Yes, Howard ultimately submits to nostalgia over new, calling in the big guns of franchise legend to do away with the monster she and myopic park owner/ivory tower studio head (though he’s kind of a spirited sort, admittedly) created in the first place. We even see the present demographic — Howard’s two nephews, embodying information-addled youngsters and pathologically unimpressible teens — give in to the glories of old, diverting faith from the Jimmy Fallon-endorsed gyrosphere to a make of jeep that should look especially familiar.

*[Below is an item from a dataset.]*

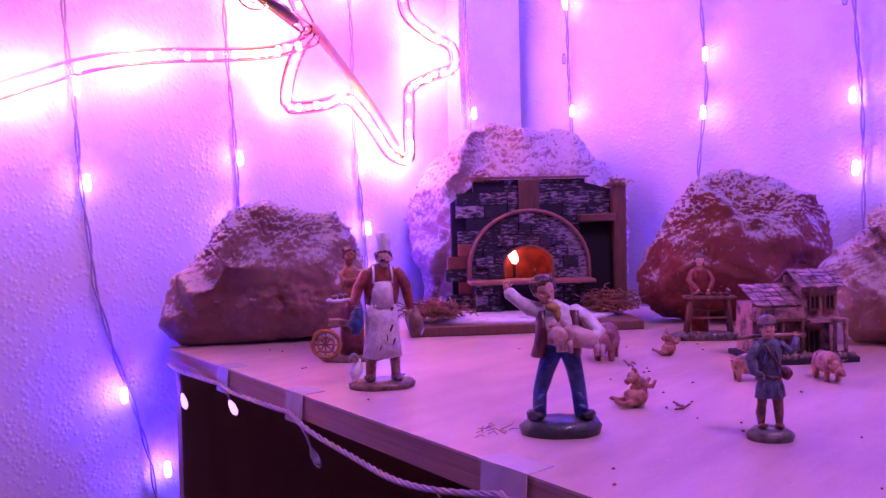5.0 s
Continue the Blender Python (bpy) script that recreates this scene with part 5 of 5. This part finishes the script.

However, in company with Pratt’s eventual acquiescence to D’Onofrio’s raptor militia, triggered by an “any means necessary” mentality, we might have trouble identifying exactly what side Jurassic World is on. Is it pro-whimsy? Anti-nostalgia? On board with the contemporary wave of CGI and violence? Despite its propagation thereof, it certainly doesn’t seem to be. The movie lays hints throughout about the demolition of the Spielberg method, employing visual references to Jaws, via the instantaneous consumption of a shark by a ravenous computer-generated beast; E.T., whose likeness is reproduced in the face of a dying herbivore; and Spielberg's retroactive erasures of his own cinematic "cynicism," in a shot of laser-guided snipers in the park that bears striking resemblance to the E.T. sequence that Spielberg himself reformatted to replace police guns with flashlights.

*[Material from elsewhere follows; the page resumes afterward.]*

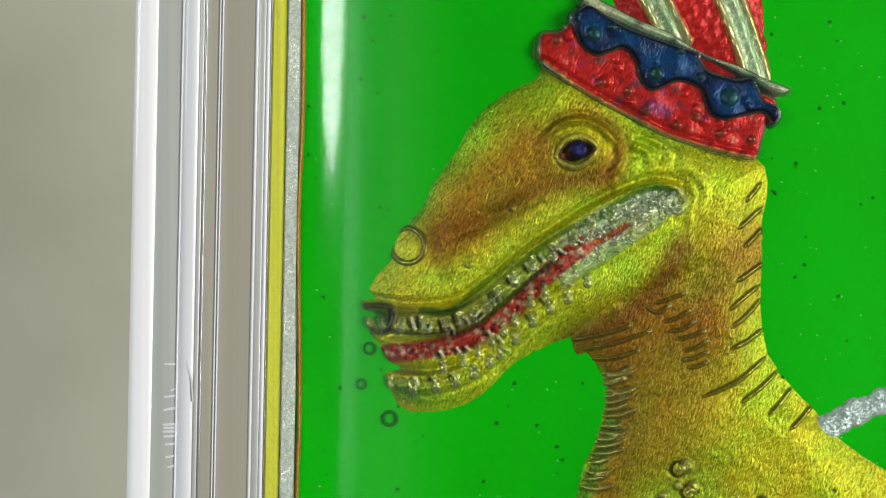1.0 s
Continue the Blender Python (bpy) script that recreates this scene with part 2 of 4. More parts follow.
LETTER = material("silvered_letter", (0.42, 0.49, 0.37), 0.6, 0.17)
pulled = node(LETTER, "ShaderNodeMapping")
pulled.inputs["Scale"].default_value = (2600, 800, 260)
link(LETTER, place_coords(LETTER), pulled.inputs["Vector"])
streak = node(LETTER, "ShaderNodeTexNoise", Scale=1.0, Detail=4.0)
link(LETTER, pulled.outputs[0], streak.inputs["Vector"])
link(LETTER, ramp(LETTER, streak.outputs[0], [(0.35, (0.10, 0.13, 0.08)), (0.65, (0.38, 0.45, 0.33))]), shader_of(LETTER).inputs["Base Color"])
grain(LETTER, 600, 0.4, 0.0002)
PANE = pane_material("front_glass", 1.6)


def veil_material(name):
    """Veil painted for shade and reflections on the glass; its colour and opacity come with the mesh, broken up by fine
    wisps.
    """
    mat = material(name, rough=0.6)
    paint = node(mat, "ShaderNodeVertexColor")
    paint.layer_name = "paint"
    link(mat, paint.outputs[0], shader_of(mat).inputs["Base Color"])
    stretch = node(mat, "ShaderNodeMapping")
    stretch.inputs["Scale"].default_value = (420, 420, 90)
    link(mat, place_coords(mat), stretch.inputs["Vector"])
    wisps = node(mat, "ShaderNodeTexNoise", Scale=1.0, Detail=4.0, Distortion=0.8)
    link(mat, stretch.outputs[0], wisps.inputs["Vector"])
    wispy = ramp(mat, wisps.outputs[0], [(0.3, (0.55, 0.55, 0.55)), (0.7, (1.25, 1.25, 1.25))])
    alpha = node(mat, "ShaderNodeMath")
    alpha.operation = "MULTIPLY"
    alpha.use_clamp = True
    link(mat, wispy, alpha.inputs[0])
    link(mat, paint.outputs[1], alpha.inputs[1])
    link(mat, alpha.outputs[0], shader_of(mat).inputs["Alpha"])
    return mat


VEIL = veil_material("painted_veil")

# ---- shaping ----


def spline(points, closed=True, steps=7):
    """A smooth curve through a few points."""
    p = np.array(points, float)
    n = len(p)
    out = []
    for i in range(n if closed else n - 1):
        if closed:
            a, b, c, d = p[(i - 1) % n], p[i], p[(i + 1) % n], p[(i + 2) % n]
        else:
            a, b, c, d = p[max(i - 1, 0)], p[i], p[i + 1], p[min(i + 2, n - 1)]
        for k in range(steps):
            s = k / steps
            out.append(0.5 * (2 * b + (c - a) * s + (2 * a - 5 * b + 4 * c - d) * s * s + (3 * b - a - 3 * c + d) * s ** 3))
    if not closed:
        out.append(p[-1])
    return np.array(out)


def distance_to(line, x, y, closed=False):
    """Distance of each place to a polyline, and how far along it (0 to 1) the nearest point lies."""
    best, along = np.full(x.shape, 1e9), np.zeros(x.shape)
    ends = np.roll(line, -1, 0) if closed else line[1:]
    starts = line if closed else line[:-1]
    for i, (a, b) in enumerate(zip(starts, ends)):
        v = b - a
        s = np.clip(((x - a[0]) * v[0] + (y - a[1]) * v[1]) / max(v @ v, 1e-9), 0, 1)
        d = np.hypot(x - a[0] - s * v[0], y - a[1] - s * v[1])
        near = d < best
        best = np.where(near, d, best)
        along = np.where(near, (i + s) / len(starts), along)
    return best, along


def inside(line, x, y):
    odd = np.zeros(x.shape, bool)
    for a, b in zip(line, np.roll(line, -1, 0)):
        if a[1] != b[1]:
            odd ^= ((a[1] > y) != (b[1] > y)) & (x < (b[0] - a[0]) * (y - a[1]) / (b[1] - a[1]) + a[0])
    return odd


def soft(d):
    d = np.clip(d, 0, 1)
    return d * d * (3 - 2 * d)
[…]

The biggest clue that Jurassic World considers its own submission to the whims of the current era a failure comes with the final shot of in-universe fanboy Jake Johnson, one of the park’s mission control operators. Draped in old world swag, and armed with a collection of lo-fi dino figurines, Johnson glares lifelessly at the events of the world through his own feature screen, heaving a defeated sigh as the adventure comes to a close. It isn’t a sigh of relief over the spared lives of his colleague and her young nephews; it’s one of mourning. The world he thought he might have seen again has proven itself an impossibility. We can’t have that old Jurassic Park magic, as far as Jurassic World is concerned.
So what do we get instead? Everything we claim to hate. The CGI, the violence, the soulless references. These are the pieces that make up Jurassic World, a movie that nothing but bad things to say about all of them but concedes to the notion that we can’t possibly do any better. For an alleged member of the anti-cynicism campaign, that’s a pretty cynical way of looking at things.